= Information supplied =

■ ■ ■ ■

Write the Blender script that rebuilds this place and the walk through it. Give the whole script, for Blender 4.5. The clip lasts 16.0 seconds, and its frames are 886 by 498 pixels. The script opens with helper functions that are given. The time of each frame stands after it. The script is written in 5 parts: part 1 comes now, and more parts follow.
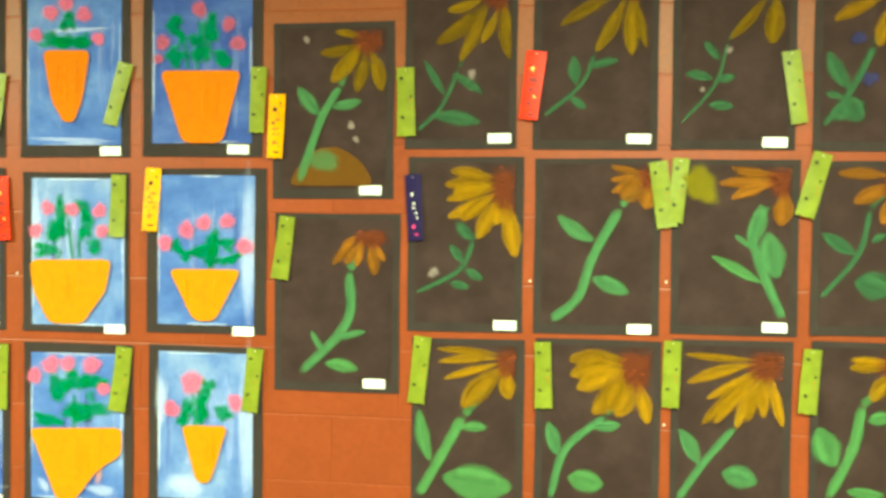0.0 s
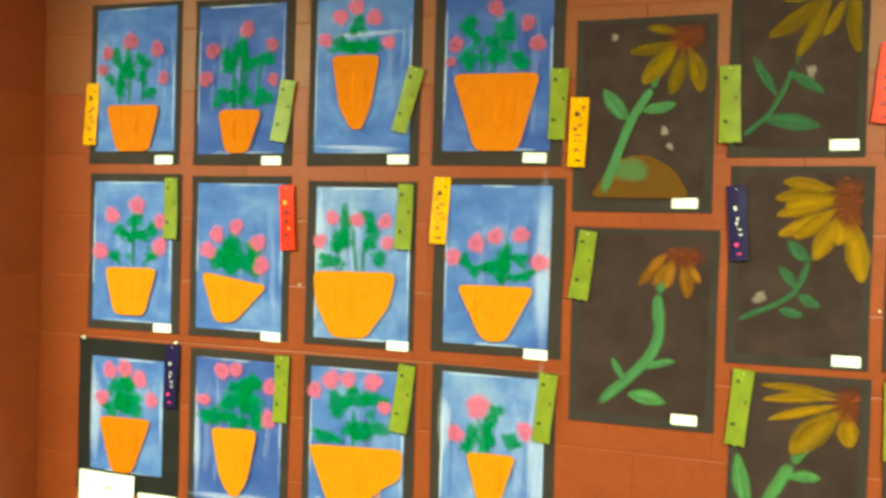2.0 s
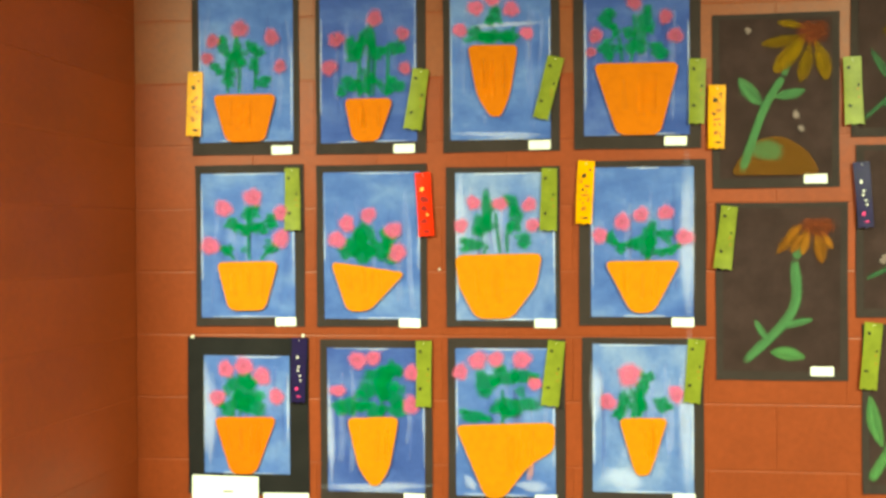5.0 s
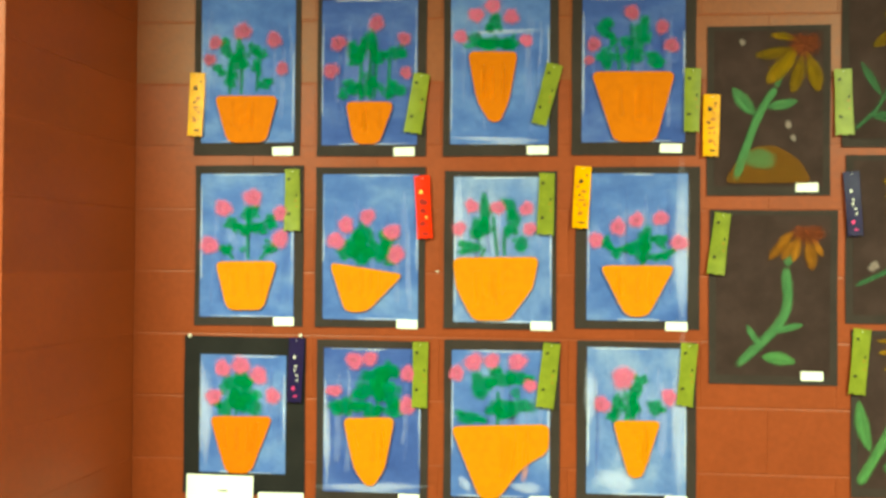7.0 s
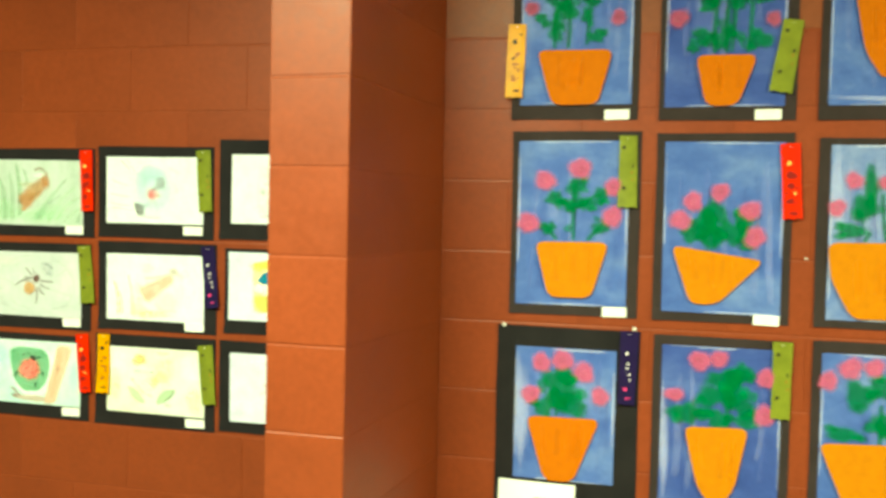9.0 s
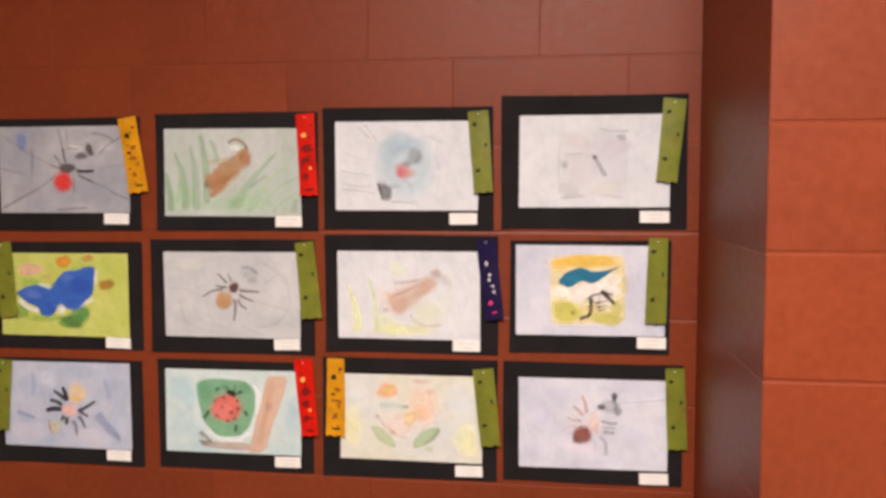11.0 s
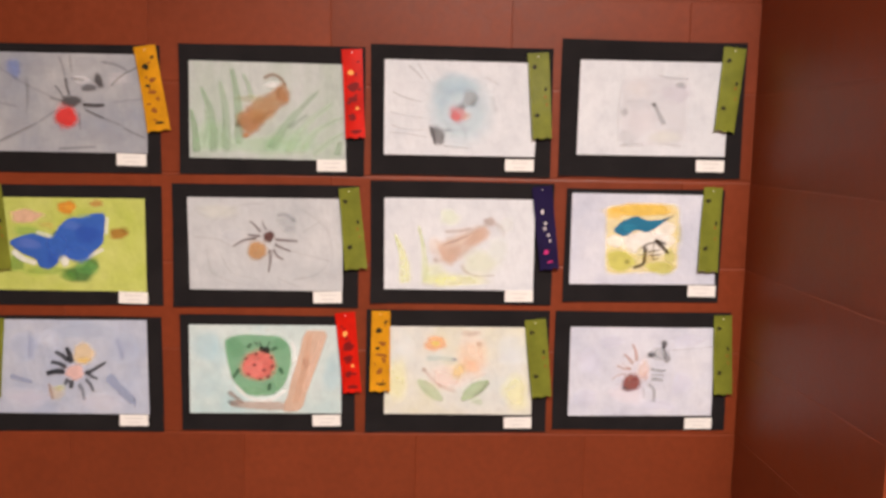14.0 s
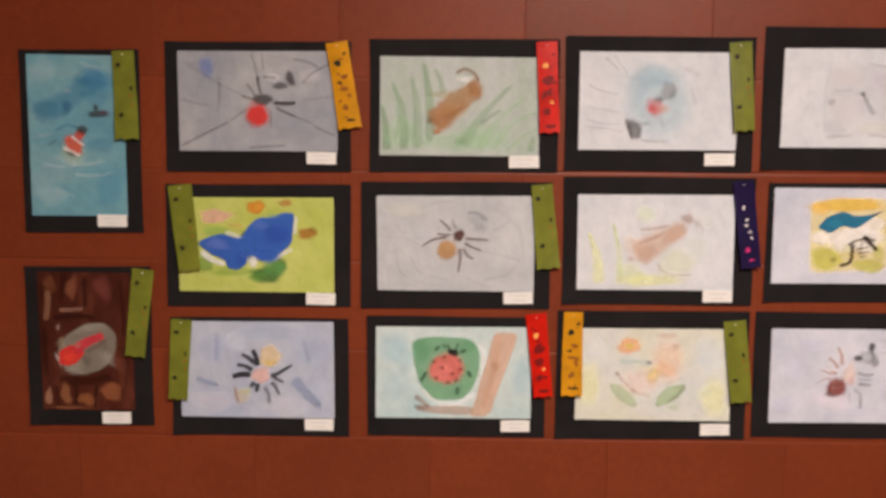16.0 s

■ ■ ■ ■

= Goal =
Repeat the listing in full and exactly. Do not include any images.

= Solution to the exercise =
Write the Blender script that rebuilds this place and the walk through it. Give the whole script, for Blender 4.5. The clip lasts 16.0 seconds, and its frames are 886 by 498 pixels. The script opens with helper functions that are given. The time of each frame stands after it. The script is written in 5 parts: part 1 comes now, and more parts follow.
0.0 s
2.0 s
5.0 s
7.0 s
9.0 s
11.0 s
14.0 s
16.0 s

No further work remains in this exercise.